Playboy Indonesia Edisi Januari 2007
Singkat cerita di suatu siang yang terik di bulan puasa, saya memutuskan mampir ke Jl. Semarang untuk berburu harta karun: majalah dan buku bekas. Tapi kenyataannya saya seringkali kesini dengan tangan kosong. Saya tidak tahu lagi harus ke mana saat tiba-tiba terpikir bahwa jarak Blauran dengan Jl. Semarang tidaklah terlalu jauh. Saya iseng mampir meski parkir bangsat 3000 rupiah. Ternyata benar adanya: satu Playboy Indonesia saya memang didapat dari Jl. Semarang, juga Rolling Stone Indonesia edisi pertama yang oleh penjualnya ditaruh sembarangan sebagai tadah hujan—sialan—tetapi di Blauran saya selalu menemukan harta karun: dua Playboy Indonesia saya dapat di sini, juga beberapa Rolling Stone, juga selusin National Geographic Indonesia. Lokasi perburuan saya pun berpindah ke Pasar Blauran. Saya sempat bertemu dengan Rafika, jurnalis senior Zetizen di tempat ini. “Aku nemu harta karun,” pamer saya padanya. Rafika yang waktu itu sedang bersama ibundanya penasaran. “Mana lihat?” saya langsung menyeretnya ke tempat agak jauh, membuka tas, dan “astaghfirullahalaziim, mas....” ujar Rafika. Saya terkekeh dan tidak peduli stereotip orang akan Playboy. Ini bagi saya adalah majalah terbaik dan paling memuaskan yang pernah saya baca, lepas dari foto nude-nya.
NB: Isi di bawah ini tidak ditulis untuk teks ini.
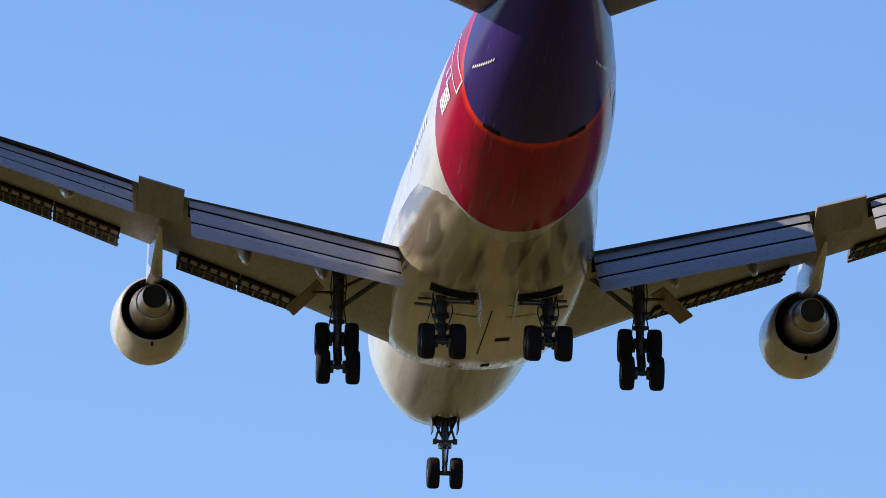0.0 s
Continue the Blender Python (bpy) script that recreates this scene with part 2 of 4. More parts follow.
M = {
    "body": livery_paint(), "fin": fin_paint(), "winglet": winglet_paint(),
    "wing": surface("wing_grey_paint", (0.27, 0.26, 0.245), (0.17, 0.155, 0.13), 0.38, big=0.5, small=4, stretch=(2, 0.4, 1)),
    "flap": surface("flap_grey_metal_paint", (0.30, 0.285, 0.28), (0.19, 0.185, 0.183), 0.3, big=0.5, small=6, stretch=(0.4, 1.5, 1.5), amount=0.8),
    "stab": surface("tailplane_grey_paint", (0.165, 0.155, 0.15), (0.115, 0.105, 0.098), 0.4, big=0.6, small=5, stretch=(2, 0.4, 1)),
    # near-black for shade in flap slots and recesses, also for tracks and joints
    "gap": surface("near_black_joint_and_shade", (0.014, 0.013, 0.012), (0.008, 0.008, 0.008), 0.85, spec=0.1),
    "krueger": surface("krueger_flap_rear", (0.10, 0.085, 0.065), (0.03, 0.03, 0.028), 0.6, big=1.5, small=9),
    "nacelle": surface("nacelle_white_paint", (0.56, 0.55, 0.52), (0.33, 0.28, 0.20), 0.25, big=0.8, small=5, stretch=(1, 0.3, 1), coat=0.4),
    "belly": belly_paint(),
    "lip": surface("bare_aluminium_lip", (0.8, 0.8, 0.8), (0.7, 0.7, 0.7), 0.2, 1.0),
    "duct": surface("fan_duct_black", (0.02, 0.02, 0.02), (0.035, 0.033, 0.03), 0.6),
    "core": surface("exhaust_heat_stained_metal", (0.42, 0.38, 0.34), (0.22, 0.18, 0.15), 0.33, 0.85, big=1.5, small=7, stretch=(1, 0.3, 1)),
    "plug": surface("exhaust_hole_soot", (0.012, 0.012, 0.012), (0.03, 0.027, 0.025), 0.7),
    "tyre": surface("tyre_rubber", (0.007, 0.007, 0.008), (0.013, 0.012, 0.012), 0.8, big=3, small=30, bump=0.004, spec=0.15),
    "rim": surface("wheel_hub_metal", (0.11, 0.11, 0.11), (0.04, 0.038, 0.035), 0.5, 0.4, big=4, small=20),
    "strut": surface("gear_leg_grey", (0.085, 0.085, 0.088), (0.022, 0.021, 0.02), 0.35, 0.3, big=2, small=15),
    "black_hose": surface("black_hydraulic_hose", (0.02, 0.02, 0.02), (0.05, 0.048, 0.045), 0.55),
    "chrome": surface("oleo_chrome", (0.7, 0.7, 0.7), (0.6, 0.6, 0.6), 0.18, 1.0),
    "door_in": surface("gear_door_primer", (0.28, 0.185, 0.09), (0.16, 0.11, 0.055), 0.55, big=2, small=9),
    "mark_white": surface("white_marking", (0.75, 0.75, 0.75), (0.65, 0.65, 0.65), 0.4),
    "mark_grey": surface("grey_marking", (0.60, 0.60, 0.68), (0.52, 0.52, 0.58), 0.4),
    # near-black that stands for shade in the wheel wells; also vents, exhaust and drains
    "mark_dark": surface("dark_opening_and_shade", (0.008, 0.008, 0.008), (0.014, 0.013, 0.013), 0.8, spec=0.1),
    "tail_light": glow("tail_lamp_glow", (1.0, 0.9, 0.75), 7.0),
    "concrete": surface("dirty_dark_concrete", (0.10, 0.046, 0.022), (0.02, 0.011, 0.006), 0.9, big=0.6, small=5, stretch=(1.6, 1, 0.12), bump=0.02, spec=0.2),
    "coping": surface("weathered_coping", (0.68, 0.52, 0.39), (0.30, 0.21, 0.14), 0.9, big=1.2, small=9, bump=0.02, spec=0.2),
    "rust": surface("rusty_steel", (0.12, 0.085, 0.065), (0.05, 0.038, 0.032), 0.8, 0.1, big=3, small=25),
    "galv": surface("galvanised_steel", (0.55, 0.55, 0.54), (0.36, 0.36, 0.35), 0.5, 0.25, big=3, small=25),
    "tape": surface("razor_tape_steel", (0.82, 0.82, 0.81), (0.62, 0.62, 0.61), 0.3, 0.55, big=2, small=25),
    "red": surface("signal_red_paint", (0.60, 0.030, 0.014), (0.42, 0.018, 0.012), 0.5, big=1.5, small=14),
    "red_board": surface("red_board_paint", (0.44, 0.016, 0.012), (0.30, 0.012, 0.010), 0.55, big=1.2, small=10),
    "white_board": surface("white_board_paint", (0.66, 0.66, 0.68), (0.50, 0.50, 0.52), 0.55, big=1.2, small=10),
    "black": surface("black_plastic", (0.02, 0.02, 0.022), (0.035, 0.035, 0.035), 0.5),
    "lamp": surface("silver_lamp_housing", (0.50, 0.48, 0.45), (0.34, 0.32, 0.30), 0.35, 0.4, big=4, small=20),
    "lens": surface("grey_lamp_lens", (0.16, 0.16, 0.17), (0.10, 0.10, 0.11), 0.3),
    "glass": surface("lamp_glass", (0.035, 0.045, 0.09), (0.06, 0.07, 0.12), 0.12),
    "pole": surface("grey_pole", (0.34, 0.33, 0.33), (0.23, 0.22, 0.22), 0.6, big=2, small=12),
    "runway": surface("pale_runway_concrete", (0.42, 0.39, 0.35), (0.30, 0.28, 0.25), 0.9, big=0.05, small=1.0, spec=0.2),
    "ground": surface("dry_grass_ground", (0.128, 0.092, 0.031), (0.064, 0.058, 0.016), 0.95, big=0.08, small=2.0, bump=0.05, spec=0.1),
}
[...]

Playboy membuat saya klimaks berulang kali tanpa bosan membacanya; feature yang jempolan, gaya bahasa yang sok songong dan sengak tapi saya suka (khususnya di Playboy Advice). Satu lagi, Playboy punya sikap yang jarang dipunyai media lain. Saya berharap Playboy Indonesia hadir kembali, dengan Pemred Erwin Arnada, penulis Alfred Pasifico, Soleh Solihun dan Arian Arifin Wardiman. Cerpen-cerpen yang dilempar juga sarat akan mutu. Cukup kenyang dan puas, setidaknya sudah mendapat tiga edisi. Kurang tujuh lagi dan saya mungkin akan bahagia. Khususnya edisi perdana dengan cover Andhara Early dan Playmate Kartika. Saya penasaran, sungguh.